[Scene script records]
━━━━━━━━━━

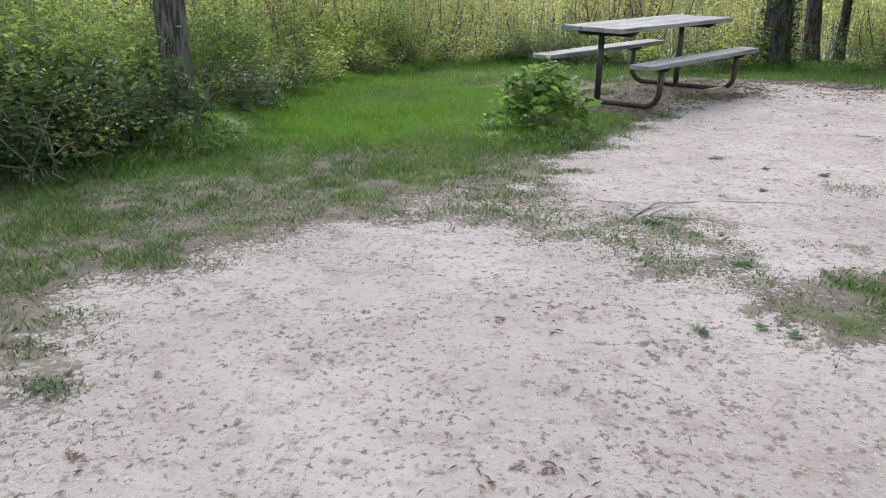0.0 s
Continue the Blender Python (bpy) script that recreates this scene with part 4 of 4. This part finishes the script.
def broadleaf_weed(where, size, k):
    rg = np.random.default_rng(700 + k)
    ob = thing("broadleaf_weed", Matrix.Translation((*where, on_ground(*where) + 0.004)), "small flat rosette of broad green leaves", "weed", "rosettes of broad leaves")
    for j in range(7):
        a = j * 0.9 + rg.normal(0, 0.15)
        ln = size * (0.8 + 0.5 * rg.random())
        d = np.array([math.cos(a), math.sin(a), 0])
        s = np.array([-d[1], d[0], 0]) * ln * 0.24
        up = np.array([0, 0, 1.0])
        rows = [d * ln * f + up * ln * h + s * w * e for f, h, w in ((0.05, 0.02, 0.25), (0.35, 0.22, 0.9), (0.7, 0.3, 1.0), (1.0, 0.2, 0.08)) for e in (-1, 1)]
        array_part("leaf", (np.array(rows), [(0, 1, 3, 2), (2, 3, 5, 4), (4, 5, 7, 6)]), WEED_LEAF, ob)


for k, (x, y, s) in enumerate([(2.3, 8.5, 0.09), (1.3, 3.9, 0.05), (1.55, 2.55, 0.045), (1.45, 2.6, 0.04), (2.3, 3.0, 0.05), (2.5, 2.8, 0.05), (0.5, 4.2, 0.045), (3.3, 3.0, 0.05), (0.35, 5.6, 0.05), (1.9, 3.2, 0.05)]):
    broadleaf_weed((x, y), s * 0.75, k)


# ---- small things ----
def wood_chock():
    v = [(-0.19, -0.055, 0), (0.19, -0.055, 0), (0.19, 0.055, 0), (-0.19, 0.055, 0), (-0.19, -0.03, 0.055), (0.18, -0.035, 0.075), (0.18, 0.03, 0.07), (-0.19, 0.035, 0.05)]
    bm = bmesh.new()
    vs = [bm.verts.new(p) for p in v]
    for f in ((0, 3, 2, 1), (4, 5, 6, 7), (0, 1, 5, 4), (1, 2, 6, 5), (2, 3, 7, 6), (3, 0, 4, 7)):
        bm.faces.new([vs[i] for i in f])
    bmesh.ops.bevel(bm, geom=list(bm.edges), offset=0.006, segments=2, affect="EDGES")
    ob = part("wood_chock", bm, SPLIT_WOOD, flat=True)
    ob.matrix_world = pose(2.885, 9.08, on_ground(2.885, 9.08) - 0.006, 0, 0, 40) @ Matrix.Diagonal((1.25, 1.2, 0.9, 1))
    tagged(ob, "pale split log wedged under the table frame", "firewood")


wood_chock()


def root(name, pts, r, label):
    p = np.array([(x, y, on_ground(x, y) + dz) for x, y, dz in pts])
    ob = array_part(name, tube(p, np.linspace(r, r * 0.4, len(p)), 8, 0.25, 4), DRY_TWIG, flat=False)
    return tagged(ob, label, "root")


root("exposed_root", [(1.16, 3.97, -0.004), (1.22, 4.06, 0.008), (1.33, 4.22, 0.014), (1.38, 4.27, 0.016), (1.45, 4.3, 0.012), (1.6, 4.37, 0.004), (1.68, 4.4, -0.006)], 0.0075, "bleached tree root lying bare on the sand")
root("exposed_root", [(1.25, 3.99, -0.004), (1.31, 4.06, 0.008), (1.4, 4.18, 0.01), (1.46, 4.29, 0.006)], 0.0055, "thin bleached root beside the larger one")
root("exposed_root", [(1.3, 4.03, -0.004), (1.36, 4.0, 0.006), (1.46, 3.98, 0.008), (1.56, 3.99, 0.006), (1.68, 3.96, -0.004)], 0.006, "thin bleached root half buried in the sand")
root("exposed_root", [(0.98, 4.37, -0.003), (1.08, 4.31, 0.003), (1.19, 4.28, 0.005), (1.3, 4.24, -0.003)], 0.0032, "grey root just breaking the sandy surface")
root("exposed_root", [(1.7, 4.4, -0.003), (1.91, 4.38, 0.004), (2.1, 4.35, 0.004), (2.46, 4.21, -0.003)], 0.003, "long thin root just breaking the sandy surface")
root("fallen_stick", [(1.9, 7.91, 0.01), (1.97, 8.12, 0.01), (2.04, 8.28, 0.01), (2.13, 8.39, 0.01)], 0.012, "dry crooked stick lying beside the table")
root("fallen_stick", [(3.35, 5.6, 0.003), (3.5, 5.72, 0.005), (3.62, 5.74, 0.003)], 0.004, "short dark twig lying on the sand")
root("fallen_stick", [(4.45, 9.3, 0.005), (4.58, 9.36, 0.012), (4.75, 9.36, 0.006)], 0.012, "broken dark stick lying by the grass edge")


def hut():
    """A small blue board hut with white corner trim and a roof that rises to one side."""
    x, y = 26.8, 23.3
    m = Matrix.Translation((x, y, on_ground(x, y))) @ Matrix.Rotation(radians(-81), 4, "Z")
    base = thing("blue_hut", m, "small blue board hut with white trim in the brush", "hut")
    w, d, h, slope = 1.3, 1.28, 1.42, 0.19
    for k in range(9):
        px = -w / 2 + (k + 0.5) * w / 9
        hk = h + slope * px
        part("front_board", box_mesh((w / 9 - 0.008, 0.03, hk), (px, -d / 2, hk / 2), bevel=0.004), BLUE, base, flat=True)
        part("back_board", box_mesh((w / 9 - 0.008, 0.03, hk), (px, d / 2, hk / 2), bevel=0.004), BLUE, base, flat=True)
        for e in (-1, 1):
            he = h + slope * e * w / 2
            part("side_board", box_mesh((0.03, d / 9 - 0.008, he), (e * w / 2, -d / 2 + (k + 0.5) * d / 9, he / 2), bevel=0.004), BLUE, base, flat=True)
    for ex in (-1, 1):
        for ey in (-1, 1):
            he = h + slope * ex * w / 2
            part("corner_trim", box_mesh((0.12, 0.12, he), (ex * (w / 2 - 0.01), ey * (d / 2 - 0.01), he / 2), bevel=0.008), WHITE, base, flat=True)
    part("roof", box_mesh((w + 0.26, d + 0.26, 0.09), (0, 0, h + 0.055), Matrix.Rotation(-math.atan(slope), 4, "Y")), WHITE, base, "white-edged sloping roof", flat=True)
    win = part("window_frame", box_mesh((0.34, 0.05, 0.52), (-0.36, -d / 2 - 0.02, h - 0.42)), WHITE, base, flat=True)
    part("window_pane", box_mesh((0.22, 0.06, 0.40), (-0.36, -d / 2 - 0.022, h - 0.42)), BLUE, win, flat=True)
    part("vent_pipe", pipe_mesh([(0.3, 0.2, h), (0.3, 0.2, h + 0.36)], 0.06), WHITE, base, "white vent pipe")


hut()
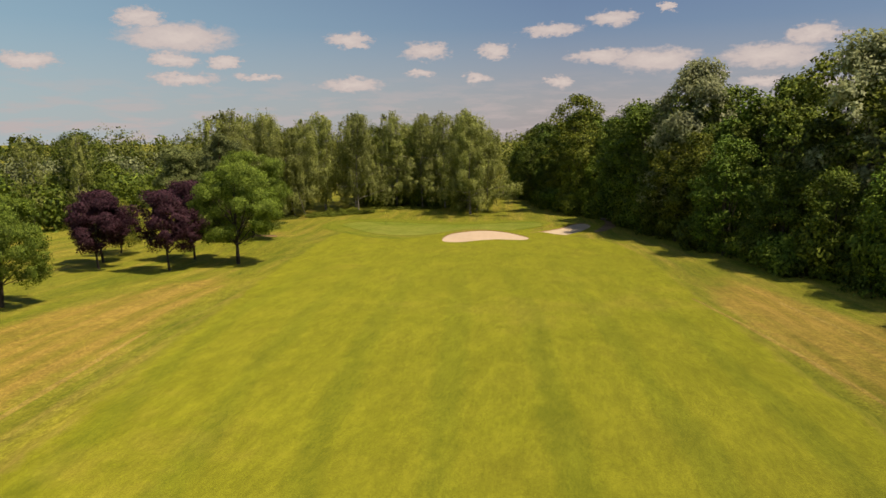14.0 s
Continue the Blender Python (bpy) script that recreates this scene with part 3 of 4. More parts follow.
draped("mown_band", ribbon(BAND[0], BAND[1]), 0.052, 0.6, M_BAND, "darker mown band in the grass round the green", "grass")
for spine in ([(48.7, -135), (49.4, -157), (48.4, -174.4), (46.8, -187.6), (45.2, -196.7)], [(53.7, -142), (52.8, -165.3), (50.8, -182.1), (47.7, -195.6)],
              [(34.9, -51), (40.5, -83), (43.0, -99.6), (45.9, -112.5)], [(40.6, -51.5), (45.2, -83), (47.4, -96.7), (50.0, -116)],
              [(8.5, -120.4), (7.8, -113), (5.8, -98.4), (2.7, -74.3), (-0.9, -46)], [(5.2, -116), (3.5, -108), (1.0, -94.3), (-2.5, -72.2)]):
    draped("mower_track", ribbon(spine, 0.38), 0.04, 0.7, M_TRACK, "faint straw-coloured mower track in the rough", "worn grass")
draped("scorched_edge", ribbon([(12.0, -13.5), (13.3, -12.8), (14.6, -12.3), (15.75, -11.65), (16.6, -11.15), (17.5, -10.6)], 0.55), 0.056, 0.4, M_SCORCH, "scorched thin turf along the bunker's edge", "worn grass")
draped("path", ribbon(PATH_SPINE, 0.68), 0.035, 0.7, M_PATH, "winding pinkish gravel cart path", "path", sink=0.028)


# ---- bunkers: sand within a raised turf lip ----
def bunker(line, lip, label, steep=0.0, depth=0.3, turf_mat=None, sand_mat=M_SAND):
    """Sand with a rounded turf lip all round, higher towards the green where steep is given."""
    sand = draped("bunker_sand", line, -0.02, 0.7, sand_mat, label, "bunker", dish=depth)
    n = len(line)
    d = np.roll(line, -1, 0) - np.roll(line, 1, 0)
    d /= np.linalg.norm(d, axis=1)[:, None]
    area = 0.5 * np.sum(line[:, 0] * np.roll(line[:, 1], -1) - np.roll(line[:, 0], -1) * line[:, 1])
    outward = np.stack([d[:, 1], -d[:, 0]], -1) * (1 if area > 0 else -1)
    rise = lip * (1 + 0.25 * np.array([noise.noise((x, y, 1.0)) for x, y in line])) + steep * np.clip(outward[:, 1], 0, 1)
    verts, faces = [], []
    rings = [(-0.03, -1.6, 0), (0.02, 0.6, 0), (0.10, 0.95, 0), (0.35, 1.0, 0), (0.9, 0.6, 0), (1.7, 0.0, 0)]
    ragged = np.array([noise.noise((x * 3, y * 3, 7.0)) for x, y in line])[:, None]
    for off, part_of, _ in rings:
        p = line + outward * (off + 0.07 * ragged * (off < 0.5))
        z = height(p[:, 0], p[:, 1]) + 0.012 + np.where(part_of < 0, -0.05, rise * part_of) - (0.05 if off > 1.5 else 0)
        verts += np.stack([p[:, 0], p[:, 1], z], -1).tolist()
    for r in range(len(rings) - 1):
        for k in range(n):
            faces.append((r * n + k, r * n + (k + 1) % n, (r + 1) * n + (k + 1) % n, (r + 1) * n + k))
    me = smooth(mesh_of("bunker_lip", verts, faces, turf_mat or M_COLLAR, M_SOIL, M_LIP))
    me.polygons.foreach_set("material_index", [1 if k < n else 2 if k < 2 * n else 0 for k in range(len(faces))])
    lip_ob = new("bunker_lip", me)
    lip_ob.parent = sand
    return sand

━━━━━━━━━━

» **What the exercise asks**
Give back exactly the lines from the top of the records to the line containing "broadleaf_weed((x, y), s * 0.75, k)", both included, and no pictures.

» **Finished answer**
0.0 s
Continue the Blender Python (bpy) script that recreates this scene with part 4 of 4. This part finishes the script.
def broadleaf_weed(where, size, k):
    rg = np.random.default_rng(700 + k)
    ob = thing("broadleaf_weed", Matrix.Translation((*where, on_ground(*where) + 0.004)), "small flat rosette of broad green leaves", "weed", "rosettes of broad leaves")
    for j in range(7):
        a = j * 0.9 + rg.normal(0, 0.15)
        ln = size * (0.8 + 0.5 * rg.random())
        d = np.array([math.cos(a), math.sin(a), 0])
        s = np.array([-d[1], d[0], 0]) * ln * 0.24
        up = np.array([0, 0, 1.0])
        rows = [d * ln * f + up * ln * h + s * w * e for f, h, w in ((0.05, 0.02, 0.25), (0.35, 0.22, 0.9), (0.7, 0.3, 1.0), (1.0, 0.2, 0.08)) for e in (-1, 1)]
        array_part("leaf", (np.array(rows), [(0, 1, 3, 2), (2, 3, 5, 4), (4, 5, 7, 6)]), WEED_LEAF, ob)


for k, (x, y, s) in enumerate([(2.3, 8.5, 0.09), (1.3, 3.9, 0.05), (1.55, 2.55, 0.045), (1.45, 2.6, 0.04), (2.3, 3.0, 0.05), (2.5, 2.8, 0.05), (0.5, 4.2, 0.045), (3.3, 3.0, 0.05), (0.35, 5.6, 0.05), (1.9, 3.2, 0.05)]):
    broadleaf_weed((x, y), s * 0.75, k)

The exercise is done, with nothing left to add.